Most mornings, I begin the day reading my Bible, praying, and writing in my journal.  These disciplines and others have been important for cultivating my heart.  Prayer books, biographies, and classical devotional literature have all been helpful to me.  While I vary my practices in the mornings, what has not varied is my desperate need to come before God every day.  Far too many ministers place a premium on activity that is seen instead of investing in soul care that may not be seen but is vital to spiritual health.

  1.  Take care of your emotions.  Many ministers have neglected this!  Perhaps a person has never dealt with the pain and hurt in his or her life.  Meanwhile, others are confused by this minister’s anger and occasional depression that seems to be just under the surface. These negative emotions may eventually spill over into the church, as well as into the family and friendships.

Frankly, having a few healthy friendships can help a person with emotional care.  Yet, many ministers speak of the loneliness and lack of intimacy that characterizes their lives.  Unfortunately, when a person lacks appropriate intimate relationships, that person may seek intimacy in inappropriate ways such as pornography, emotional affairs, or even sexual affairs.

How do such authentic relationships happen?  Generally speaking, one has to take the initiative instead of passively waiting for a friendship to form.  Some of the most unlikely people may turn out to become wonderful friends.  In my experience, these friends have included people both inside and outside the congregation.

  1. Take care of your body.  Some ministers practice the spiritual disciplines and nurture their intellectual life but then completely neglect their physical health.  When I was a young minister, several older ministers warned me about this. One person told me that as a young man, he didn’t exercise, rested very little, and neglected his body.  As a result, he faced serious health issues some years later.  Sleep, nutrition, and physical exercise are very important, particularly for a lifestyle that is often stressful.  This is more than a health issue.  It is part of being a good steward of the body God has given us.
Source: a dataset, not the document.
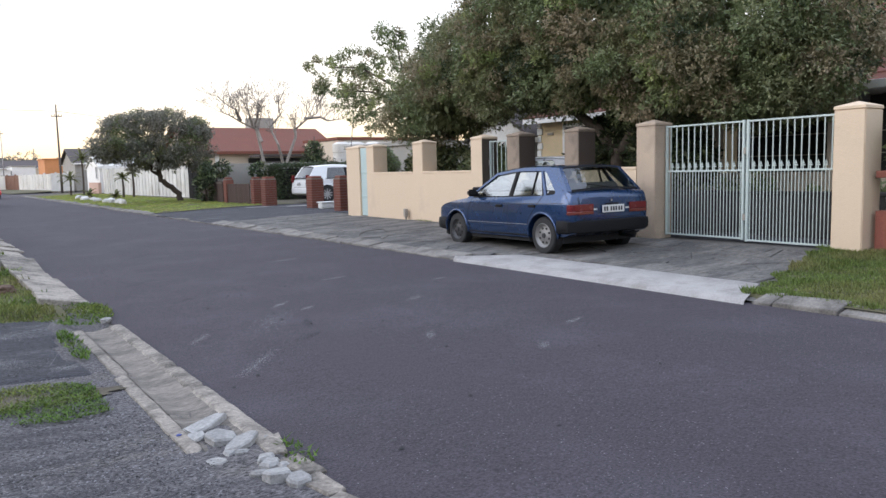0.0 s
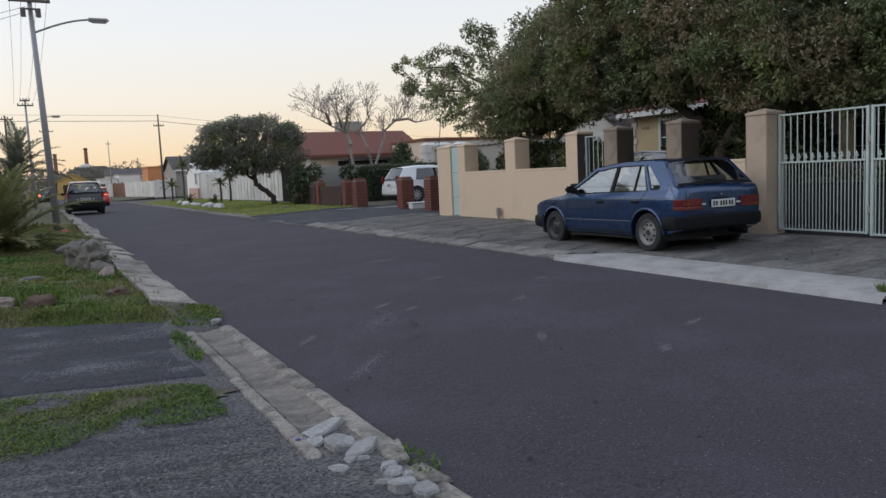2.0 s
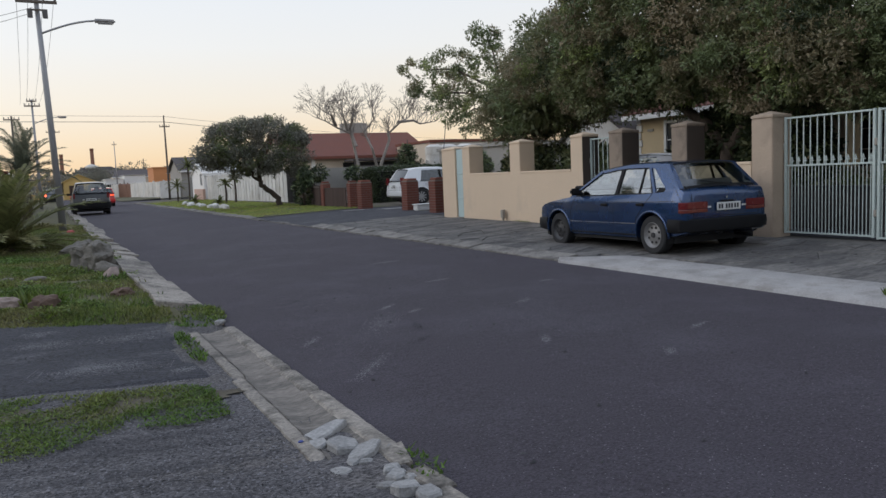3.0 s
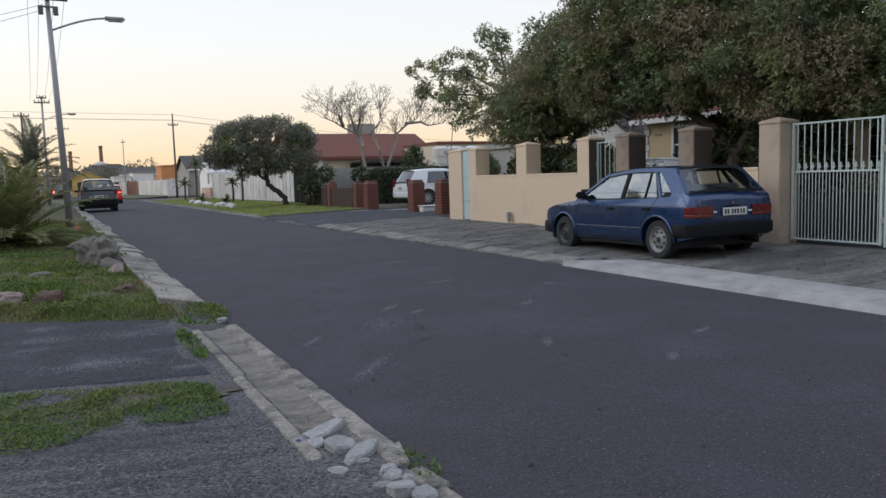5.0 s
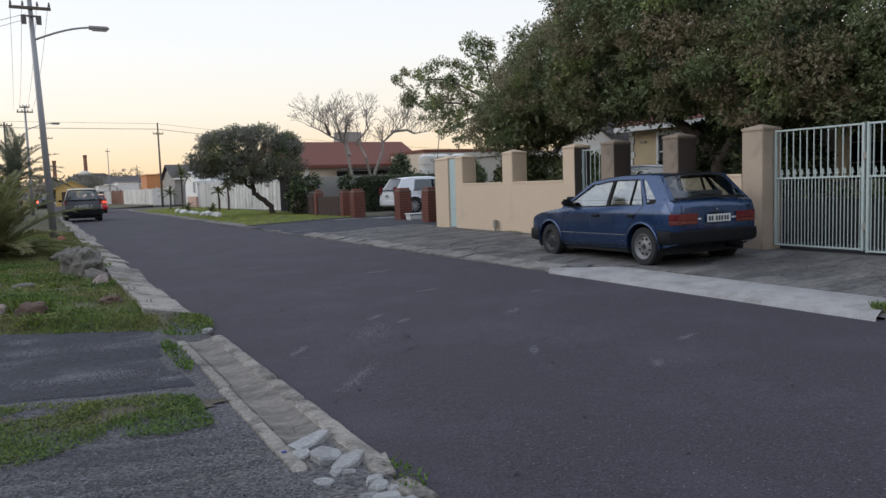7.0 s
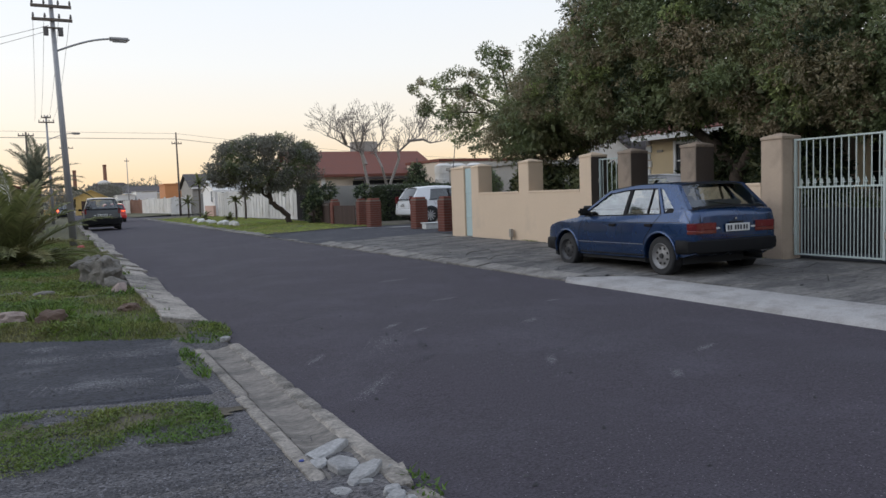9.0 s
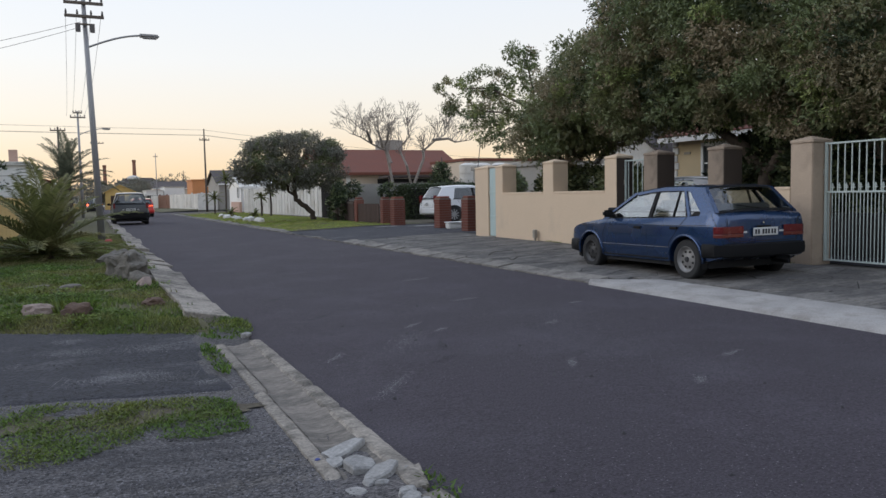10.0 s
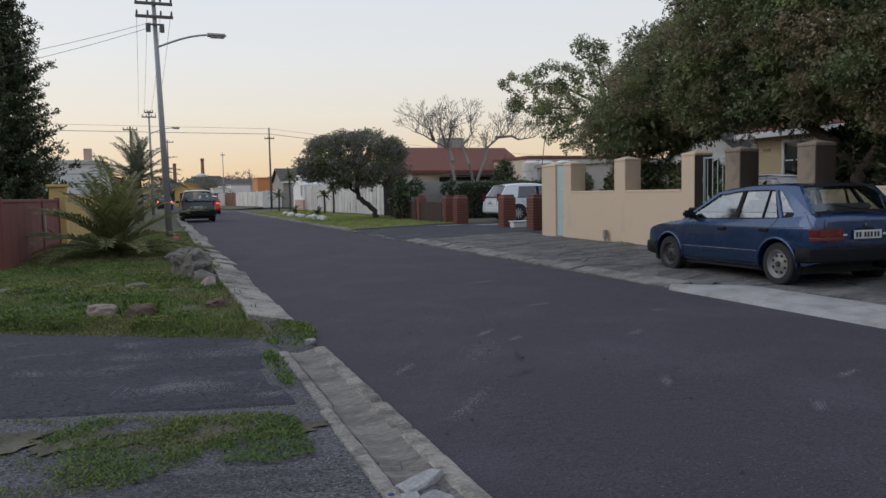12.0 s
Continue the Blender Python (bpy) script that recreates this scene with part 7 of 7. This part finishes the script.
for k in range(n + 1):
    y = 3.92 + (8.62 - 3.92) * k / n
    wd = (0.78 if k < n - 3 else 0.78 * (n - k) / 3.2 + 0.03) + 0.03 * noise.noise(Vector((0, y * 3, 1)))
    sk = 0.55 * max(0, (0.35 - (y - 3.92))) * 1.2
    for q in (0, 0.04, 0.3, 0.6, 0.96, 1.0):
        vs.append((RE - 0.12 + wd * q * 1.05, y + 0.35 * q * (k == 0) + 0.2 * q * (k == 1), (-0.01 if q == 0 else 0.03 + 0.055 * q - (0.02 if q == 1.0 else 0)) + 0.003 * noise.noise(Vector((q * 5, y * 4, 8)))))
for k in range(n):
    for q in range(5):
        fs.append((k * 6 + q, k * 6 + q + 1, (k + 1) * 6 + q + 1, (k + 1) * 6 + q))
raw("apron_slab", vs, fs, NEW_CONCRETE, ap, smooth=True)

pv = bpy.data.objects["paved_verge"]
cell = 0.62
nx, ny = 8, 36
grid = {}
for i in range(nx + 1):
    for j in range(ny + 1):
        grid[i, j] = (RE + 0.36 + (10.17 - RE - 0.36) * i / nx + (0.13 * rng.normal() if 0 < i < nx else 0), 4.4 + (20.2 - 4.4) * j / ny + (0.13 * rng.normal() if 0 < j < ny else 0))
for i in range(nx):
    for j in range(ny):
        cs = [grid[i, j], grid[i + 1, j], grid[i + 1, j + 1], grid[i, j + 1]]
        m = (sum(p[0] for p in cs) / 4, sum(p[1] for p in cs) / 4)
        if m[1] < 8.6 and m[0] < RE + 0.7:
            continue
        cs = [(p[0] + (m[0] - p[0]) * 0.014, p[1] + (m[1] - p[1]) * 0.014) for p in cs]
        dz = 0.004 * rng.normal()
        slab("paving_slab", cs, 0.0, lambda x, y: right_height(x, y) + 0.004 + dz, PAVING, pv, inset=0.01)

# ---- stones and rocks ----
G = "pale broken stones at the street edge"
for k, (px, py, sx, sy, sz, tn) in enumerate(((1.61, 3.73, 0.145, 0.064, 0.030, 22), (1.53, 3.58, 0.080, 0.060, 0.026, 60), (1.63, 3.50, 0.135, 0.092, 0.034, 58), (1.68, 3.34, 0.110, 0.078, 0.040, 28), (1.52, 3.21, 0.085, 0.06, 0.012, 100),
                                              (1.71, 3.09, 0.06, 0.04, 0.030, 10), (1.70, 3.01, 0.07, 0.045, 0.032, 40), (1.60, 3.28, 0.05, 0.035, 0.018, 70), (1.65, 3.25, 0.05, 0.03, 0.022, 20), (1.67, 2.85, 0.09, 0.07, 0.045, 50), (1.62, 2.94, 0.05, 0.04, 0.026, 0),
                                              (1.74, 2.95, 0.04, 0.03, 0.03, 30), (1.77, 3.40, 0.03, 0.03, 0.03, 0), (1.80, 3.32, 0.03, 0.02, 0.03, 60), (1.72, 2.74, 0.07, 0.06, 0.04, 80))):
    r_ = np.random.default_rng(300 + k)
    nc = 7
    ring_ = []
    for q in range(nc):
        a = 6.283 * (q + 0.7 * r_.random()) / nc
        w = 0.72 + 0.3 * r_.random()
        ring_.append((sx * w * math.copysign(abs(math.cos(a)) ** 0.8, math.cos(a)), sy * w * math.copysign(abs(math.sin(a)) ** 0.8, math.sin(a))))
    lean_x, lean_y = 0.10 * r_.normal(), 0.10 * r_.normal()
    st = slab("broken_stone", ring_, -0.04, lambda x, y: sz + lean_x * x + lean_y * y + 0.006 * noise.noise(Vector((x * 25, y * 25, k))), STONE, None, inset=0.010)
    st.matrix_world = pose(px, py, 0.0, 0, 0, tn)
    tagged(st, "pale angular broken concrete stone by the gutter", "stone", G)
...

Taking a day off is very important.  Play, relaxation, and living a balanced life are essential to living as a healthy, whole person.  Such self-care is not a luxury but a God-honoring investment in long-term ministry.

Serving as a minister in a congregation is often rigorous and demanding.  There are seasons when ministry may seem to eave one feeling empty and depleted.  For a minister to be able to serve well into future years, certain habits and practices need to be taken seriously.  These practices will enable one to practice healthy ministry and finish well.